Refrigerator Pickles (3 Options)
Tried the Recipe? We Would Love To Hear From You In The Comments Below!
Equipment
- 1 quart container with lid You can also use 3 - 16 ounce containers if you are making all three varieties
Ingredients
Cucumbers
- 3 medium cucumbers any variety and sliced into ¼ inch round slices
Brine
- 3 medium cucumbers (any variety) sliced into ¼ inch round pieces.
- 2 cups Water
- ½ cup kosher salt or pickling salt
- 1 teaspoon black peppercorns
- 1 teaspoon sugar
Spices and Vinegar To Make Asian Pickles
- ½ cup Rice Wine Vinegar
- 1 teaspoon Sambal Chili Paste or any Asian chili paste
- water to top off pickles
Spices and Vinegar To Make Garlic Pickles
- ½ cup Apple Cider Vinegar You can also use white wine vinegar.
- 3 cloves of garlic Smashed
- water to top off pickles
Spice and Vinegar to Make Dill Pickles
- ½ cup White Wine Vinegar
- 3 Sprigs of Fresh Dill
- water to top off pickles
Instructions
- Clean and slice cucumbers.3 medium cucumbers
- Make the brine by adding your water, salt, sugar and peppercorns (not the vinegar) to a medium sauce pan over medium heat.2 cups Water, ½ cup kosher salt, 1 teaspoon sugar, 1 teaspoon black peppercorns
- Heat the brine until the salt and sugar are completely dissolved.
- Remove from heat.
- Choose which variety of pickles you want to make.

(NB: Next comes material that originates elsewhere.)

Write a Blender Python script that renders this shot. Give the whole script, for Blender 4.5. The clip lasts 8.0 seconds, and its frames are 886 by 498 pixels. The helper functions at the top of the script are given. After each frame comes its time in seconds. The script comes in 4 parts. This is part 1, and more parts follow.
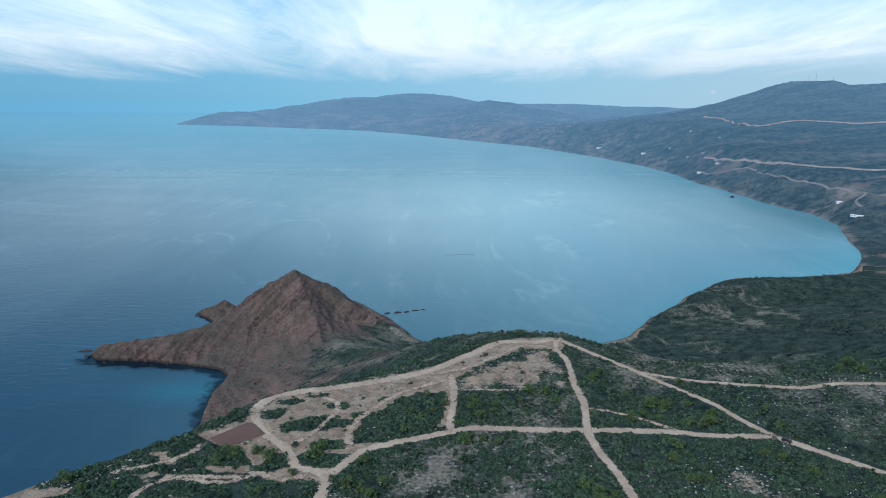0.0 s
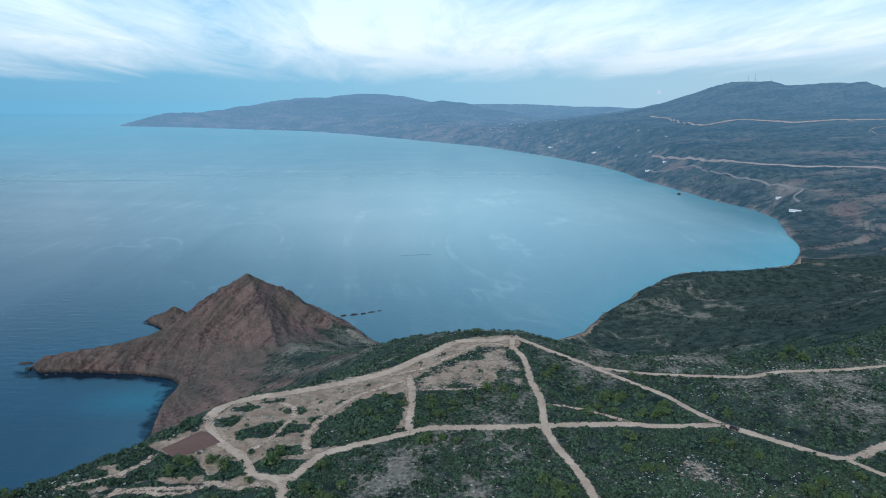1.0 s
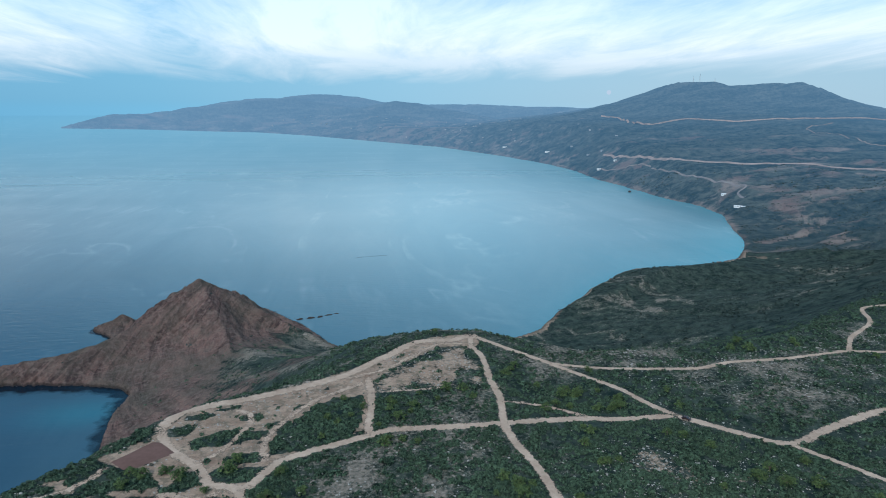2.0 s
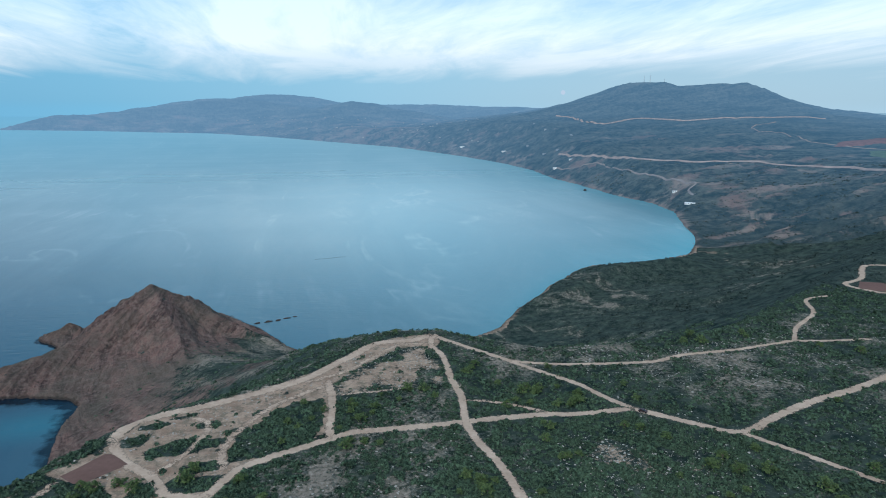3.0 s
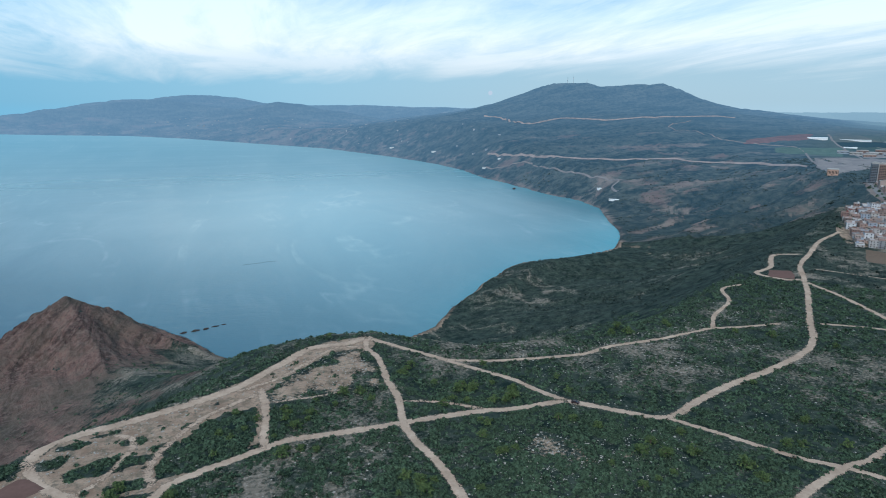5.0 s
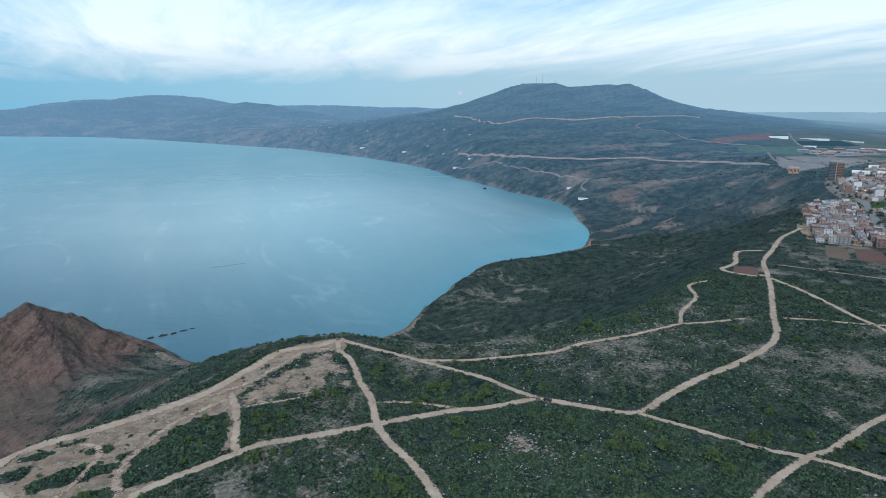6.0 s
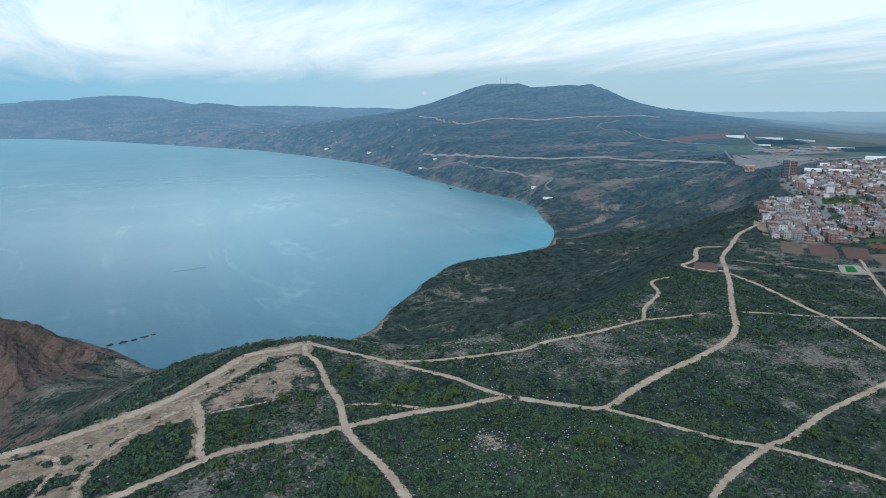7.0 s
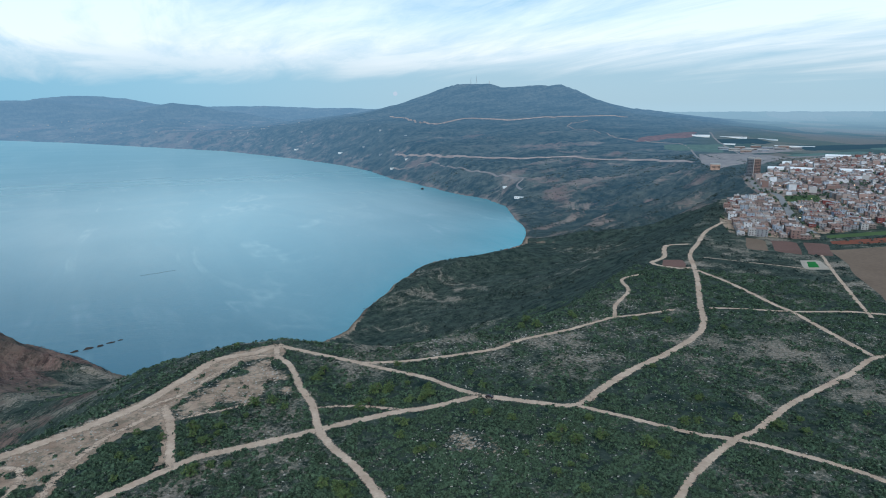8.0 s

- Grab a 1 quart container.
- Add the warm brine, vinegar and spices for the pickle flavor you want to make.
- Mix well.
- Add the sliced cucumbers to the container with the brine and spices.
- Dip a small spoon in and see if the liquid needs adjusting. If it is too much vinegar or too salty for your taste, add a little water. If it needs more vinegar add more.
- Press the pickles down into the brine solution and cover with a tight fitting lid.
- Let it come to room temperature.
- Place in the refrigerator and let sit for at least 30 minutes or up to one week.
Notes
Nutrition
Nutrition Values are estimates only.
See full nutrition disclaimer here
Anna says
We made the Asian pickles and OMG they were amazing! Thank you for the recipe.